Copy the data exactly as it appears, and do not include any pictures.
* * *
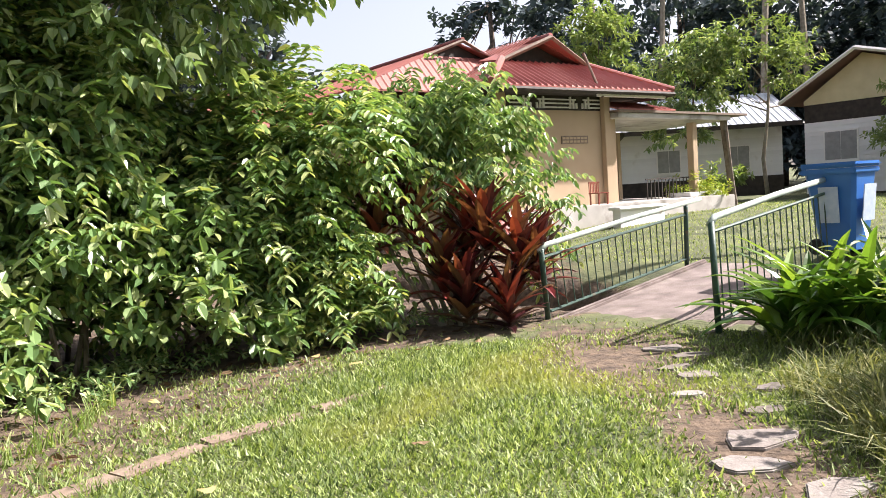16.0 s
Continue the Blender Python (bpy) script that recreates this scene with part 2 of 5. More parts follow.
def mesh_np(name, verts, faces, material, smooth=False):
    """A mesh from arrays: verts (n, 3), faces a list of index arrays (m, k)."""
    me = bpy.data.meshes.new(name)
    verts = np.asarray(verts, np.float32).reshape(-1, 3)
    me.vertices.add(len(verts))
    me.vertices.foreach_set("co", verts.ravel())
    loops = np.concatenate([f.ravel() for f in faces]).astype(np.int32)
    sizes = np.concatenate([np.full(len(f), f.shape[1]) for f in faces]).astype(np.int32)
    starts = np.concatenate([[0], np.cumsum(sizes)[:-1]]).astype(np.int32)
    me.loops.add(len(loops))
    me.loops.foreach_set("vertex_index", loops)
    me.polygons.add(len(sizes))
    me.polygons.foreach_set("loop_start", starts)
    me.polygons.foreach_set("use_smooth", np.full(len(sizes), smooth))
    me.update(calc_edges=True)
    me.materials.append(material)
    return me

def part(name, data, material=None, parent=None, label="", smooth=False):
    """Links a bmesh or a mesh as one mesh object under a thing or a part."""
    if isinstance(data, bmesh.types.BMesh):
        me = bpy.data.meshes.new(name)
        bmesh.ops.recalc_face_normals(data, faces=data.faces)
        for f in data.faces:
            f.smooth = smooth
        data.to_mesh(me)
        data.free()
        me.materials.append(material)
    else:
        me = data
    ob = new(name, me)
    if parent:
        ob.parent = parent
    if label:
        ob["label"] = label
    return ob

def thing(name, m, label, category, group="", kind=""):
    ob = new(name)
    ob.matrix_world = m
    return tagged(ob, label, category, group, kind)

def box(x0, x1, y0, y1, z0, z1, bevel=0.0, bm=None):
    bm = bm or bmesh.new()
    made = bmesh.ops.create_cube(bm, size=1.0, matrix=Matrix.LocRotScale(((x0 + x1) / 2, (y0 + y1) / 2, (z0 + z1) / 2), None, (abs(x1 - x0), abs(y1 - y0), abs(z1 - z0))))
    if bevel:
        es = list({e for v in made["verts"] for e in v.link_edges})
        bmesh.ops.bevel(bm, geom=es, offset=bevel, segments=2, affect="EDGES")
    return bm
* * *
Written solution:
16.0 s
Continue the Blender Python (bpy) script that recreates this scene with part 2 of 5. More parts follow.
def mesh_np(name, verts, faces, material, smooth=False):
    """A mesh from arrays: verts (n, 3), faces a list of index arrays (m, k)."""
    me = bpy.data.meshes.new(name)
    verts = np.asarray(verts, np.float32).reshape(-1, 3)
    me.vertices.add(len(verts))
    me.vertices.foreach_set("co", verts.ravel())
    loops = np.concatenate([f.ravel() for f in faces]).astype(np.int32)
    sizes = np.concatenate([np.full(len(f), f.shape[1]) for f in faces]).astype(np.int32)
    starts = np.concatenate([[0], np.cumsum(sizes)[:-1]]).astype(np.int32)
    me.loops.add(len(loops))
    me.loops.foreach_set("vertex_index", loops)
    me.polygons.add(len(sizes))
    me.polygons.foreach_set("loop_start", starts)
    me.polygons.foreach_set("use_smooth", np.full(len(sizes), smooth))
    me.update(calc_edges=True)
    me.materials.append(material)
    return me

def part(name, data, material=None, parent=None, label="", smooth=False):
    """Links a bmesh or a mesh as one mesh object under a thing or a part."""
    if isinstance(data, bmesh.types.BMesh):
        me = bpy.data.meshes.new(name)
        bmesh.ops.recalc_face_normals(data, faces=data.faces)
        for f in data.faces:
            f.smooth = smooth
        data.to_mesh(me)
        data.free()
        me.materials.append(material)
    else:
        me = data
    ob = new(name, me)
    if parent:
        ob.parent = parent
    if label:
        ob["label"] = label
    return ob

def thing(name, m, label, category, group="", kind=""):
    ob = new(name)
    ob.matrix_world = m
    return tagged(ob, label, category, group, kind)

def box(x0, x1, y0, y1, z0, z1, bevel=0.0, bm=None):
    bm = bm or bmesh.new()
    made = bmesh.ops.create_cube(bm, size=1.0, matrix=Matrix.LocRotScale(((x0 + x1) / 2, (y0 + y1) / 2, (z0 + z1) / 2), None, (abs(x1 - x0), abs(y1 - y0), abs(z1 - z0))))
    if bevel:
        es = list({e for v in made["verts"] for e in v.link_edges})
        bmesh.ops.bevel(bm, geom=es, offset=bevel, segments=2, affect="EDGES")
    return bm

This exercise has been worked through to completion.